Retype the data that follows line by line, exactly, and leave its pictures out.

════════════════════

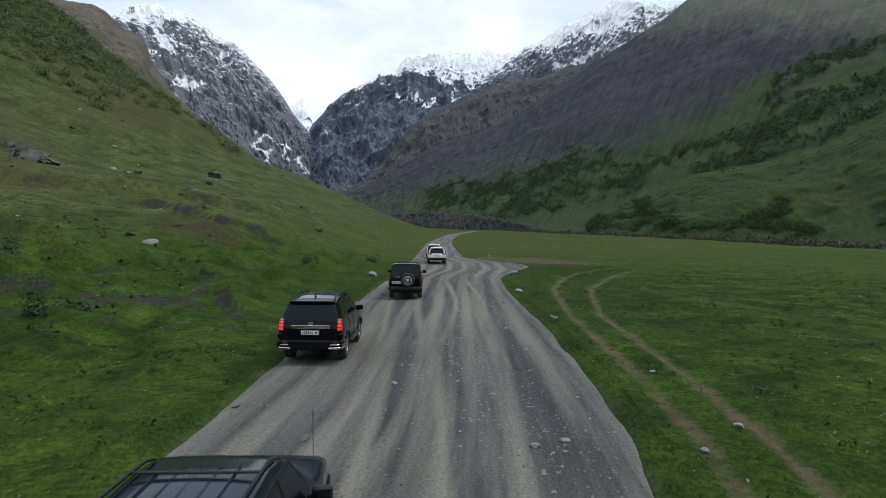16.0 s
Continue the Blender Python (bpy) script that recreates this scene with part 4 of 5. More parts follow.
part("badge", plate_of(rounded(rect(-0.60, -0.46, 0.84, 0.88), 0.01), on_rear, 0.006, 0.008), ALLOY, jeep)
for side in (-1, 1):
    part("roof_rail", tube([on_roof(side * 0.60, y, h) for y, h in ((0.02, 0.0), (0.14, 0.03), (1.2, 0.035), (2.2, 0.035), (2.42, 0.0))], 0.018), PLASTIC, jeep)
    part("roof_slat", tube([on_roof(side * 0.36, y, 0.012) for y in (0.35, 1.0, 1.9)], 0.006), PLASTIC, jeep)
for y in (0.42, 0.66, 1.85):
    part("roof_crossbar", block((1.18, 0.05, 0.025), on_roof(0, y, 0.035), bevel=0.012), PLASTIC, jeep)
for x in (-0.36, -0.18, 0.0, 0.18, 0.36):
    part("roof_rib", block((0.022, 1.75, 0.02), on_roof(x, 1.12, 0.002), (-0.8, 0, 0), bevel=0.006), BLUE, jeep)
part("aerial", tube([(0.82, 3.45, 1.05), (0.82, 3.42, 1.9)], 0.004, 6), PLASTIC, jeep)
set_down(jeep, 3.12, 54.59, -1.0)

# black wagon with chrome strip
prado, on_rear, on_roof, on_side, roof_z, half_w = make_car(dict(
    name="large_offroader", label="large black off-roader with lit red lamps on the gravel road", length=4.76, paint=BLACK,
    side=((0.4, 0.88), (0.65, 0.935), (0.95, 0.94), (1.12, 0.92), (1.22, 0.885), (1.5, 0.79), (1.80, 0.69)),
    lean=((0.4, 0.03), (0.62, 0.0), (1.12, 0.05), (1.24, 0.09), (1.78, 0.36), (1.86, 0.40)),
    top=((0, 1.80), (0.3, 1.84), (1.0, 1.875), (2.2, 1.87), (2.7, 1.80), (3.45, 1.22), (4.0, 1.14), (4.5, 1.05), (4.7, 0.92), (4.76, 0.84)),
    sill=0.46, wheel=(0.385, 0.98, 3.77, 1.585, 0.26),
    side_windows=(((0.58, 1.25), (1.30, 1.25), (1.30, 1.72), (0.76, 1.72)), ((1.38, 1.25), (2.14, 1.25), (2.14, 1.72), (1.38, 1.72)), ((2.22, 1.25), (3.16, 1.25), (2.74, 1.72), (2.22, 1.72))),
    windscreen=(2.74, 3.38, 0.64, 0.76), rear_window=(1.26, 1.70, 0.76, 0.66), rear_round=0.05, wiper=(0.0, 1.25, 0.4, 3), seal=PLASTIC,
    seams=(((-0.72, 0.70), (0.72, 0.70)), ((-0.72, 0.70), (-0.76, 1.22)), ((0.72, 0.70), (0.76, 1.22))),
    side_seams=(((1.34, 0.85), (1.34, 1.72)), ((2.18, 0.5), (2.18, 1.72)), ((3.24, 0.5), (3.2, 1.2))),
    lamp=(0.77, 0.925, 0.98, 1.34, 0.04), lens=((BRAKE, 0.15, 0.85, 0.08, 0.26), (BRAKE, 0.12, 0.82, 0.34, 0.52), (BRAKE, 0.1, 0.78, 0.60, 0.78), (CLEAR, 0.1, 0.7, 0.82, 0.93)), lamp_wrap=0.16,
    plate=(-0.01, 0.93), bumper=(0.48, 0.72, 0.08, BLACK), mirror=(2.95, 1.28), mirror_mat=BLACK, handles=((1.5, 1.08), (2.35, 1.08)), flare=0.025, flare_mat=BLACK, steps=True, step_mat=GREYPLASTIC))
part("chrome_strip", block((1.14, 0.05, 0.11), on_rear(0, 1.09, 0.012), (5, 0, 0), bevel=0.02), CHROME, prado)
part("badge", lathe([(0.05, 0.0), (0.062, -0.006), (0.07, 0.0)], 24, "Y", on_rear(0, 1.165, 0.012)), CHROME, prado)
part("rear_spoiler", block((1.32, 0.24, 0.05), (0, 0.34, 1.80), (4, 0, 0), bevel=0.022), BLACK, prado)
part("shark_fin", block((0.05, 0.16, 0.07), on_roof(0.0, 0.55, 0.03), bevel=0.02, taper=0.5), BLACK, prado)
for side in (-1, 1):
    part("roof_rail", tube([on_roof(side * 0.62, y, h) for y, h in ((0.1, 0.0), (0.25, 0.05), (1.2, 0.06), (2.35, 0.05), (2.55, 0.0))], 0.02), PLASTIC, prado)
    part("corner_guard", tube([(side * 0.55, -0.13, 0.50), (side * 0.80, -0.12, 0.50), (side * 0.93, -0.02, 0.51), (side * 0.98, 0.22, 0.52), (side * 0.96, 0.4, 0.52)], 0.035), CHROME, prado)
    part("corner_guard", tube([(side * 0.60, -0.12, 0.60), (side * 0.80, -0.11, 0.60), (side * 0.94, 0.0, 0.60), (side * 0.985, 0.2, 0.58), (side * 0.97, 0.36, 0.54)], 0.018), CHROME, prado)
    part("reflector", block((0.13, 0.03, 0.05), (side * 0.72, -0.075, 0.66), bevel=0.01), LENS, prado)
    part("bumper_corner", block((0.14, 0.3, 0.16), (side * 0.88, 0.12, 0.84), bevel=0.05, seg=3), BLACK, prado)
set_down(prado, 2.32, 68.6, -3.2)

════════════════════

- **The solution**
16.0 s
Continue the Blender Python (bpy) script that recreates this scene with part 4 of 5. More parts follow.
part("badge", plate_of(rounded(rect(-0.60, -0.46, 0.84, 0.88), 0.01), on_rear, 0.006, 0.008), ALLOY, jeep)
for side in (-1, 1):
    part("roof_rail", tube([on_roof(side * 0.60, y, h) for y, h in ((0.02, 0.0), (0.14, 0.03), (1.2, 0.035), (2.2, 0.035), (2.42, 0.0))], 0.018), PLASTIC, jeep)
    part("roof_slat", tube([on_roof(side * 0.36, y, 0.012) for y in (0.35, 1.0, 1.9)], 0.006), PLASTIC, jeep)
for y in (0.42, 0.66, 1.85):
    part("roof_crossbar", block((1.18, 0.05, 0.025), on_roof(0, y, 0.035), bevel=0.012), PLASTIC, jeep)
for x in (-0.36, -0.18, 0.0, 0.18, 0.36):
    part("roof_rib", block((0.022, 1.75, 0.02), on_roof(x, 1.12, 0.002), (-0.8, 0, 0), bevel=0.006), BLUE, jeep)
part("aerial", tube([(0.82, 3.45, 1.05), (0.82, 3.42, 1.9)], 0.004, 6), PLASTIC, jeep)
set_down(jeep, 3.12, 54.59, -1.0)

# black wagon with chrome strip
prado, on_rear, on_roof, on_side, roof_z, half_w = make_car(dict(
    name="large_offroader", label="large black off-roader with lit red lamps on the gravel road", length=4.76, paint=BLACK,
    side=((0.4, 0.88), (0.65, 0.935), (0.95, 0.94), (1.12, 0.92), (1.22, 0.885), (1.5, 0.79), (1.80, 0.69)),
    lean=((0.4, 0.03), (0.62, 0.0), (1.12, 0.05), (1.24, 0.09), (1.78, 0.36), (1.86, 0.40)),
    top=((0, 1.80), (0.3, 1.84), (1.0, 1.875), (2.2, 1.87), (2.7, 1.80), (3.45, 1.22), (4.0, 1.14), (4.5, 1.05), (4.7, 0.92), (4.76, 0.84)),
    sill=0.46, wheel=(0.385, 0.98, 3.77, 1.585, 0.26),
    side_windows=(((0.58, 1.25), (1.30, 1.25), (1.30, 1.72), (0.76, 1.72)), ((1.38, 1.25), (2.14, 1.25), (2.14, 1.72), (1.38, 1.72)), ((2.22, 1.25), (3.16, 1.25), (2.74, 1.72), (2.22, 1.72))),
    windscreen=(2.74, 3.38, 0.64, 0.76), rear_window=(1.26, 1.70, 0.76, 0.66), rear_round=0.05, wiper=(0.0, 1.25, 0.4, 3), seal=PLASTIC,
    seams=(((-0.72, 0.70), (0.72, 0.70)), ((-0.72, 0.70), (-0.76, 1.22)), ((0.72, 0.70), (0.76, 1.22))),
    side_seams=(((1.34, 0.85), (1.34, 1.72)), ((2.18, 0.5), (2.18, 1.72)), ((3.24, 0.5), (3.2, 1.2))),
    lamp=(0.77, 0.925, 0.98, 1.34, 0.04), lens=((BRAKE, 0.15, 0.85, 0.08, 0.26), (BRAKE, 0.12, 0.82, 0.34, 0.52), (BRAKE, 0.1, 0.78, 0.60, 0.78), (CLEAR, 0.1, 0.7, 0.82, 0.93)), lamp_wrap=0.16,
    plate=(-0.01, 0.93), bumper=(0.48, 0.72, 0.08, BLACK), mirror=(2.95, 1.28), mirror_mat=BLACK, handles=((1.5, 1.08), (2.35, 1.08)), flare=0.025, flare_mat=BLACK, steps=True, step_mat=GREYPLASTIC))
part("chrome_strip", block((1.14, 0.05, 0.11), on_rear(0, 1.09, 0.012), (5, 0, 0), bevel=0.02), CHROME, prado)
part("badge", lathe([(0.05, 0.0), (0.062, -0.006), (0.07, 0.0)], 24, "Y", on_rear(0, 1.165, 0.012)), CHROME, prado)
part("rear_spoiler", block((1.32, 0.24, 0.05), (0, 0.34, 1.80), (4, 0, 0), bevel=0.022), BLACK, prado)
part("shark_fin", block((0.05, 0.16, 0.07), on_roof(0.0, 0.55, 0.03), bevel=0.02, taper=0.5), BLACK, prado)
for side in (-1, 1):
    part("roof_rail", tube([on_roof(side * 0.62, y, h) for y, h in ((0.1, 0.0), (0.25, 0.05), (1.2, 0.06), (2.35, 0.05), (2.55, 0.0))], 0.02), PLASTIC, prado)
    part("corner_guard", tube([(side * 0.55, -0.13, 0.50), (side * 0.80, -0.12, 0.50), (side * 0.93, -0.02, 0.51), (side * 0.98, 0.22, 0.52), (side * 0.96, 0.4, 0.52)], 0.035), CHROME, prado)
    part("corner_guard", tube([(side * 0.60, -0.12, 0.60), (side * 0.80, -0.11, 0.60), (side * 0.94, 0.0, 0.60), (side * 0.985, 0.2, 0.58), (side * 0.97, 0.36, 0.54)], 0.018), CHROME, prado)
    part("reflector", block((0.13, 0.03, 0.05), (side * 0.72, -0.075, 0.66), bevel=0.01), LENS, prado)
    part("bumper_corner", block((0.14, 0.3, 0.16), (side * 0.88, 0.12, 0.84), bevel=0.05, seg=3), BLACK, prado)
set_down(prado, 2.32, 68.6, -3.2)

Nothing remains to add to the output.